Hailed as one of the greatest medical breakthroughs in the last century, Professor Frazer and his late colleague Dr Jian Zhou developed the human papillomavirus vaccine (HPV) against cervical cancer, which kills more than a quarter of a million women each year.

The Human Papillomavirus (HPV) vaccine being administered. Picture: AP

The Human Papillomavirus (HPV) vaccine being administered. Picture: AP

The vaccine has been used over 125 million times since its market entry in 2006.

The 62-year-old immunologist won the Popular Prize at the 10th European Inventor Awards in Paris yesterday, which he collected alongside Zhou’s widow Xiao Yi Sun.

The duo won a landslide victory in the awards – dubbed the Oscars of innovation – with nearly a third of the public vote.

Professor Frazer said: “Obviously it is a wonderful honour, because it recognises that the work has really made a difference.

“The award was done through a popular vote, which shows that there is an awareness of the vaccine and that the message has filtered through.”

The father-of-two said: “I would like to see what we have done be an example to young scientists, that you can do challenging research and even if you have setbacks, you can still reach your goal.

“It has been extraordinary for me to do this research and see the benefits within my lifetime. I mean, we did the research 25 years ago, and to be able to come along in 2015 and see the impact it has had.

“It has mostly wiped out the problem we were trying to fix.”

Prof Frazer is currently working on a vaccine for herpes and another treatment for non-melanoma cancer, which is a major disease in Australia where he now lives.

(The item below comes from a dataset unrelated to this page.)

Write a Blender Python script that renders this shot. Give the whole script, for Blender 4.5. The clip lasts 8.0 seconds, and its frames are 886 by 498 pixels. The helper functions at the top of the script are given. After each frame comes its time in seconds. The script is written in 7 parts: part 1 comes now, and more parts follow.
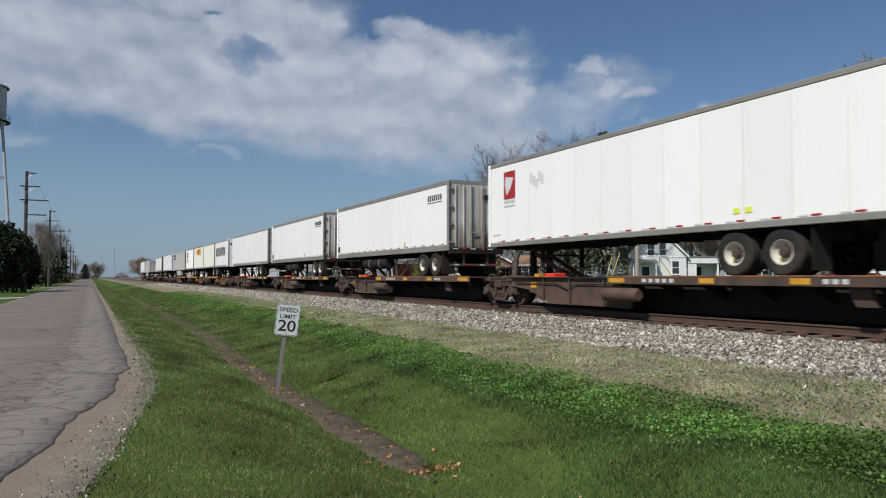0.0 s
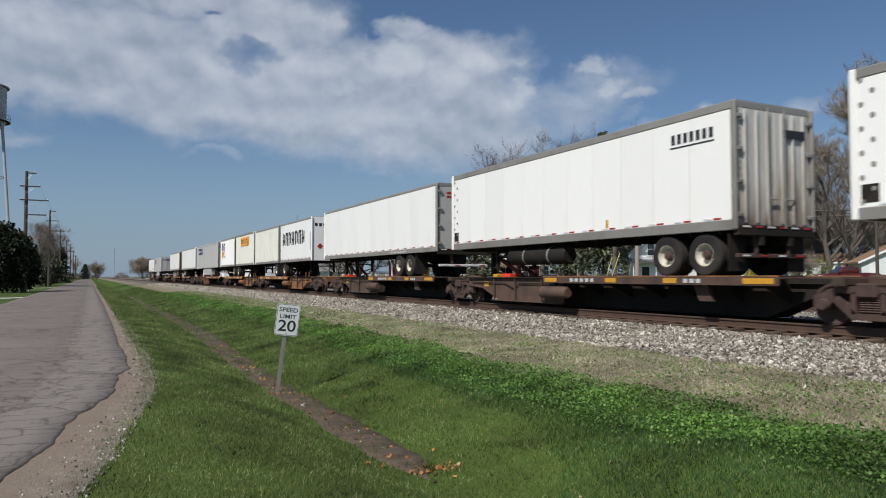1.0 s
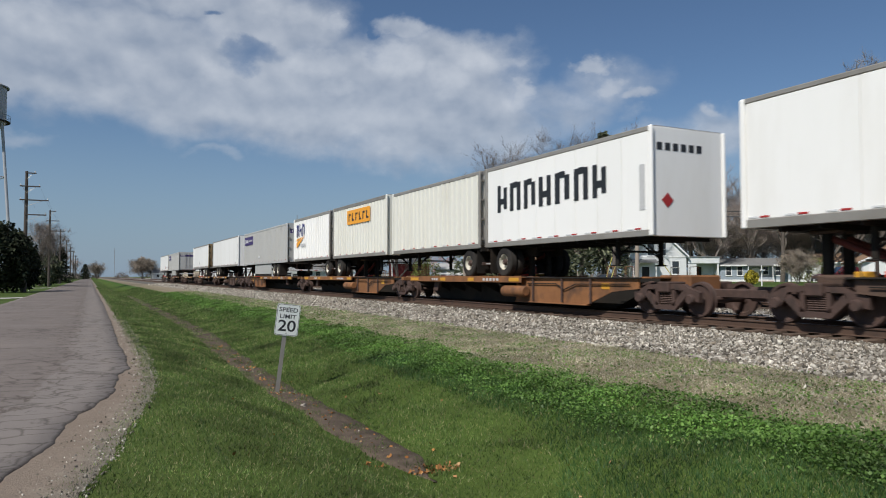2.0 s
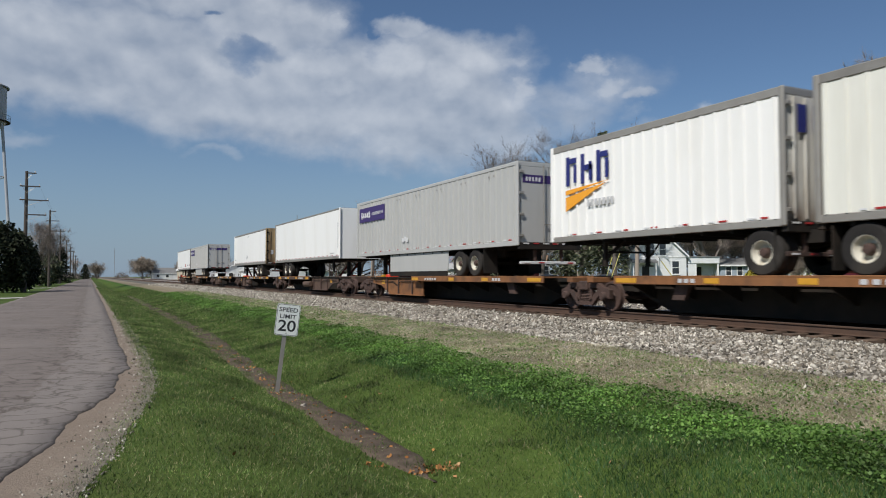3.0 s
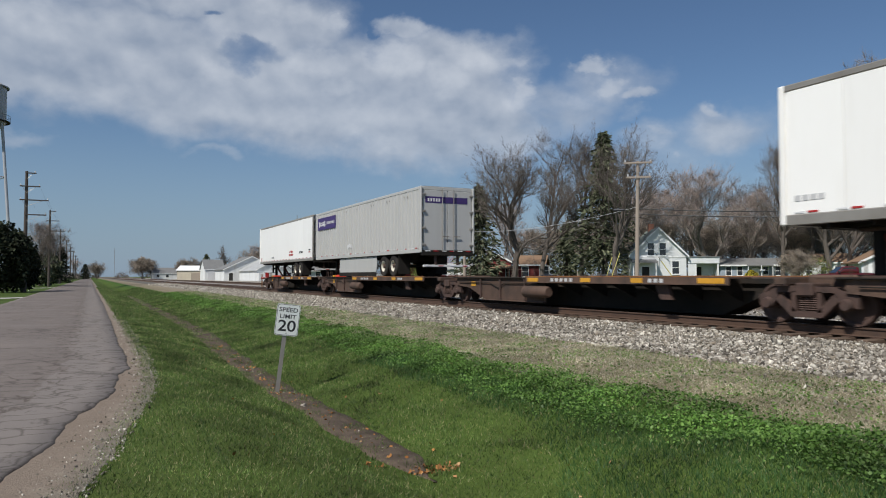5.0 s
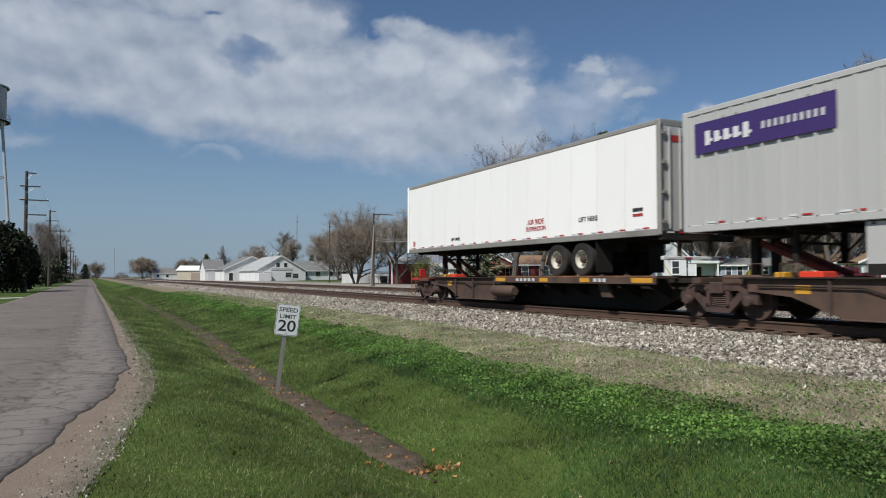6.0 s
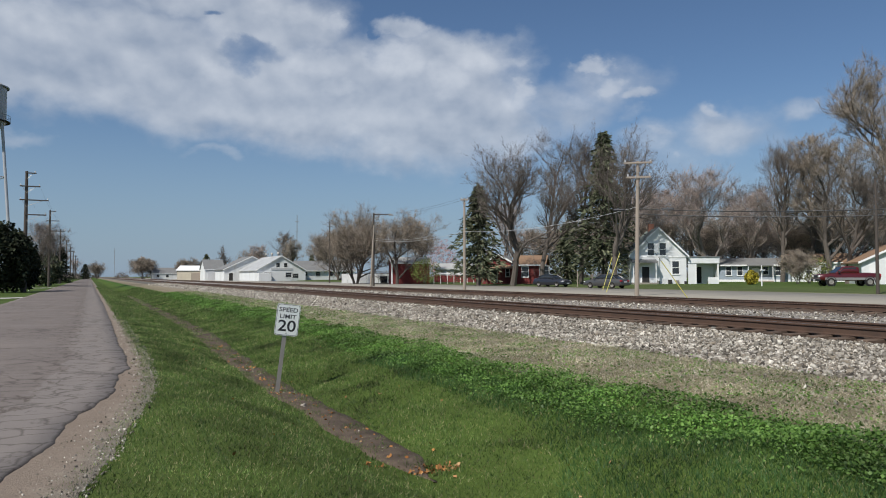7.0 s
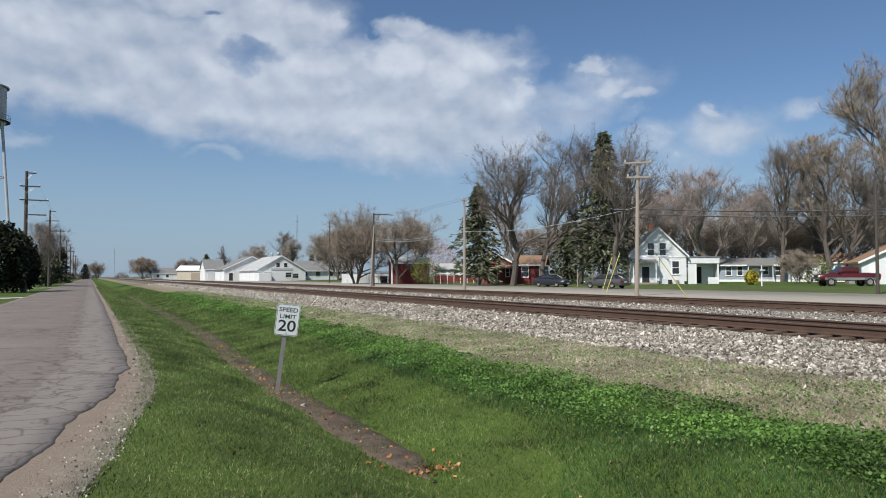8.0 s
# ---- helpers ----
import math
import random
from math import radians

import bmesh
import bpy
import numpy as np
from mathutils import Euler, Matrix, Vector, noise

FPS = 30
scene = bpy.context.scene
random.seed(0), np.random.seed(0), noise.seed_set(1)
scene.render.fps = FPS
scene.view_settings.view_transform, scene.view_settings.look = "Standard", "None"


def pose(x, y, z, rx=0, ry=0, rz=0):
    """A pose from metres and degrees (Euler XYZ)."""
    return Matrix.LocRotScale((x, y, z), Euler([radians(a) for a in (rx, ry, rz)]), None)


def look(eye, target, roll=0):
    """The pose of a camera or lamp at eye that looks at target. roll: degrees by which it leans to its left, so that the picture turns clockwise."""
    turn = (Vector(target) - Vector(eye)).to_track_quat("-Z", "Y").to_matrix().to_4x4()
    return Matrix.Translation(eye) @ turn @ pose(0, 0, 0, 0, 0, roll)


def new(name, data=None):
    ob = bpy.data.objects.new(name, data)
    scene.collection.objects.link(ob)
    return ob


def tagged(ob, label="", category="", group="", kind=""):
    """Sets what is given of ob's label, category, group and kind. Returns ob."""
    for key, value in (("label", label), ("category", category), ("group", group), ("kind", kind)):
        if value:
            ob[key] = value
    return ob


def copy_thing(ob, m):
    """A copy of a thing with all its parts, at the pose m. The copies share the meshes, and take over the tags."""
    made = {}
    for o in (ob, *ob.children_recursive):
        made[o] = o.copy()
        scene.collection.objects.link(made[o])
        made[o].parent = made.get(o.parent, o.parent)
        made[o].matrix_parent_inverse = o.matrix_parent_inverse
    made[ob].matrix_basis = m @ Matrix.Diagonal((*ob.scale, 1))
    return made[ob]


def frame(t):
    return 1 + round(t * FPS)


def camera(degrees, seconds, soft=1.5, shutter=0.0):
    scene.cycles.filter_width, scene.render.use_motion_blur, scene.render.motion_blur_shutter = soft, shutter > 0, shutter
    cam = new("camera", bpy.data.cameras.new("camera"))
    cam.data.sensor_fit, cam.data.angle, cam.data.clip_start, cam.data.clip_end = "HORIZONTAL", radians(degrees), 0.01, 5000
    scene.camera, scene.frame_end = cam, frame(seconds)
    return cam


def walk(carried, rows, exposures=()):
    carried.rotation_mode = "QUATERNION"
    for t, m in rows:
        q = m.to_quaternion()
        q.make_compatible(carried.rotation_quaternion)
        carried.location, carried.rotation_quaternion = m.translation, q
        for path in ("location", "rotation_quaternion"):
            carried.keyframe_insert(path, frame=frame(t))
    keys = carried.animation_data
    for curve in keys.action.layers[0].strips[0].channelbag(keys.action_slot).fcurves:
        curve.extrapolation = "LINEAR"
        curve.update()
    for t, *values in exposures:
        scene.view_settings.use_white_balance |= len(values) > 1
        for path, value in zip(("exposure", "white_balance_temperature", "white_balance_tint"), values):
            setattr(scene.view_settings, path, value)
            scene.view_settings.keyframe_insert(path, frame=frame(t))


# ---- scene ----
# Camera: it stands still at the roadside, 1.6 m above the asphalt.
cam = camera(63.78, 8.0, soft=1.0, shutter=0.08)
EYE = Vector((0.0, 0.0, 1.6))
YAW, PITCH = radians(26.4), radians(2.227)
AIM = EYE + Vector((math.sin(YAW) * math.cos(PITCH), math.cos(YAW) * math.cos(PITCH), math.sin(PITCH))) * 10
walk(cam, [(0.0, look(EYE, AIM)), (8.0, look(EYE, AIM))], exposures=[(0.0, 0.0), (6.2, 0.0), (7.0, 0.10), (7.5, 0.27), (8.0, 0.31)])

# ---- world and sun ----
SUN_ELEVATION = radians(48)
SUN_FROM = Vector((-0.90, -0.43, 0)).normalized()


def build_sky():
    """Clear blue sky with broken cumulus banks, as directions in azimuth and elevation (degrees)."""
    world = bpy.data.worlds.new("sky")
    scene.world = world
    world.use_nodes = True
    nt = world.node_tree
    nt.nodes.clear()
    N, L = nt.nodes, nt.links

    def math_node(op, a, b=None, c=None, clamp=False):
        n = N.new("ShaderNodeMath")
        n.operation, n.use_clamp = op, clamp
        for i, v in enumerate((a, b, c)):
            if v is None:
                continue
            if isinstance(v, (int, float)):
                n.inputs[i].default_value = v
            else:
                L.new(v, n.inputs[i])
        return n.outputs[0]

    sky = N.new("ShaderNodeTexSky")
    sky.sky_type, sky.sun_disc = "NISHITA", False
    sky.sun_elevation = SUN_ELEVATION
    sky.sun_rotation = math.atan2(SUN_FROM.x, SUN_FROM.y)
    sky.air_density, sky.dust_density, sky.ozone_density = 1.0, 0.1, 6.0
    coord = N.new("ShaderNodeTexCoord")
    sep = N.new("ShaderNodeSeparateXYZ")
    L.new(coord.outputs["Generated"], sep.inputs[0])
    az = math_node("MULTIPLY", math_node("ARCTAN2", sep.outputs[0], sep.outputs[1]), 180 / math.pi)
    el = math_node("MULTIPLY", math_node("ARCSINE", sep.outputs[2]), 180 / math.pi)

    def cloud_noise(scale, shift, detail, squash=1.6, rough=0.56):
        comb = N.new("ShaderNodeCombineXYZ")
        L.new(math_node("ADD", az, shift[0]), comb.inputs[0])
        L.new(math_node("MULTIPLY", math_node("ADD", el, shift[1]), squash), comb.inputs[1])
        comb.inputs[2].default_value = shift[2]
        tex = N.new("ShaderNodeTexNoise")
        tex.inputs["Scale"].default_value = scale
        tex.inputs["Detail"].default_value = detail
        tex.inputs["Roughness"].default_value = rough
        L.new(comb.outputs[0], tex.inputs["Vector"])
        return tex.outputs[0]

    # the outlines are crumpled at three sizes
    def crumple(value, terms):
        for scale, shift, detail, amount in terms:
            value = math_node("ADD", value, math_node("MULTIPLY", math_node("SUBTRACT", cloud_noise(scale, shift, detail, 1.3), 0.5), amount))
        return value

    wa = crumple(az, ((0.16, (4, 7, 1.0), 2, 6.0), (0.7, (1, 3, 2.0), 3, 1.8)))
    we = crumple(el, ((0.16, (9, 2, 6.0), 2, 4.0), (0.7, (6, 8, 7.0), 3, 1.4)))

    def gather(blobs, floor):
        total = None
        for a, e, ra, re, gain in blobs:
            da = math_node("DIVIDE", math_node("SUBTRACT", wa, a), ra)
            de = math_node("DIVIDE", math_node("SUBTRACT", we, e), re)
            r2 = math_node("ADD", math_node("MULTIPLY", da, da), math_node("MULTIPLY", de, de))
            m = math_node("MAXIMUM", math_node("MULTIPLY", math_node("SUBTRACT", 1.0, r2), gain), floor)
            total = m if total is None else math_node("SMOOTH_MAX", total, m, 0.15)
        return total

    def step(value, lo, hi, top=1.0):
        n = N.new("ShaderNodeMapRange")
        n.interpolation_type = "SMOOTHSTEP"
        n.inputs["From Min"].default_value, n.inputs["From Max"].default_value = lo, hi
        n.inputs["To Max"].default_value = top
        L.new(value, n.inputs["Value"])
        return n.outputs[0]

    fluff = cloud_noise(0.5, (5, 2, 9.0), 9, 1.4, 0.6)
    bank = math_node("ADD", gather(CLOUD_BANK, -0.8), math_node("MULTIPLY", math_node("SUBTRACT", fluff, 0.5), 0.55))
    bank = math_node("SUBTRACT", bank, math_node("MAXIMUM", gather(CLOUD_GAPS, 0.0), 0.0))
    heads = math_node("ADD", gather(CLOUD_HEADS, -0.6), math_node("MULTIPLY", math_node("SUBTRACT", fluff, 0.5), 0.8))
    bank_d, head_d = step(bank, -0.40, 1.0, 0.80), step(heads, -0.05, 0.95, 0.78)
    dens = math_node("MAXIMUM", bank_d, math_node("MULTIPLY", head_d, 0.95))
    # sunlit heads over a soft grey bank, with small swellings lit from above
    swell = math_node("SUBTRACT", cloud_noise(0.30, (0, 0, 4.0), 4, 1.3, 0.45), cloud_noise(0.30, (0.3, 0.9, 4.0), 4, 1.3, 0.45))
    broad = math_node("SUBTRACT", cloud_noise(0.10, (2, 5, 8.0), 3, 1.6, 0.5), 0.5)
    shade = math_node("ADD", math_node("MULTIPLY_ADD", head_d, 0.38, 0.37), math_node("MULTIPLY_ADD", broad, 0.75, math_node("MULTIPLY", swell, 1.3)), clamp=True)
    ramp = N.new("ShaderNodeValToRGB")
    ramp.color_ramp.elements[0].position, ramp.color_ramp.elements[0].color = 0.02, (*CLOUD_DARK, 1)
    ramp.color_ramp.elements[1].position, ramp.color_ramp.elements[1].color = 0.95, (*CLOUD_LIGHT, 1)
    L.new(shade, ramp.inputs[0])
    # pale blue haze low over the land, all round
    low = N.new("ShaderNodeMapRange")
    low.interpolation_type = "SMOOTHSTEP"
    low.inputs["From Min"].default_value, low.inputs["From Max"].default_value = 15.0, -3.0
    low.inputs["To Max"].default_value = 0.95
    L.new(el, low.inputs["Value"])
    haze = N.new("ShaderNodeMix")
    haze.data_type = "RGBA"
    L.new(low.outputs[0], haze.inputs["Factor"])
    L.new(sky.outputs[0], haze.inputs["A"])
    haze.inputs["B"].default_value = (2.95, 4.15, 5.65, 1)
    mix = N.new("ShaderNodeMix")
    mix.data_type = "RGBA"
    L.new(dens, mix.inputs["Factor"])
    L.new(haze.outputs["Result"], mix.inputs["A"])
    L.new(ramp.outputs[0], mix.inputs["B"])
    back = N.new("ShaderNodeBackground")
    back.inputs["Strength"].default_value = SKY_STRENGTH
    L.new(mix.outputs["Result"], back.inputs["Color"])
    out = N.new("ShaderNodeOutputWorld")
    L.new(back.outputs[0], out.inputs[0])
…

Collecting the award was a poignant moment for Prof Frazer without his research partner Dr Zhou, who died in 1999 from hepatitis.

Dr Zhou’s widow Xiao Yi Sun, a fellow researcher, collected the award.

She said: “If Jian could have seen how successful his work has become then it would have been great. Unfortunately that was not the case, so it has been a very emotional day for me.

“I am just very proud and I hope this will inspire young scientists.” The vaccine provides “hope and assurance” to millions of women, said Benoît Battistelli, president of the European Patent Office.

He told the awards ceremony: “Developing a vaccine has saved countless lives and also saved many women from a protracted and painful course of treatment, involving surgery and chemotherapy.

“The award shows how grateful people are to Ian Frazer and Jian Zhou for this pioneering invention.”

Prof Frazer became interested in science at an early age, studying at Robert Gordon’s College in Aberdeen before going on to Edinburgh University to read medicine. His interest in cervical cancer was influenced by his early studies in public health while at Edinburgh.

The World Health Organisation and public health officials in Australia, Canada, Europe and the US now recommend vaccination against HPV for young women aged nine to 25.

Prof Frazer also campaigned to ensure the vaccine was available to everyone so royalties have been waived on sales in 72 developing countries, where most deaths from cervical cancer occur due to lack of preventive diagnostics.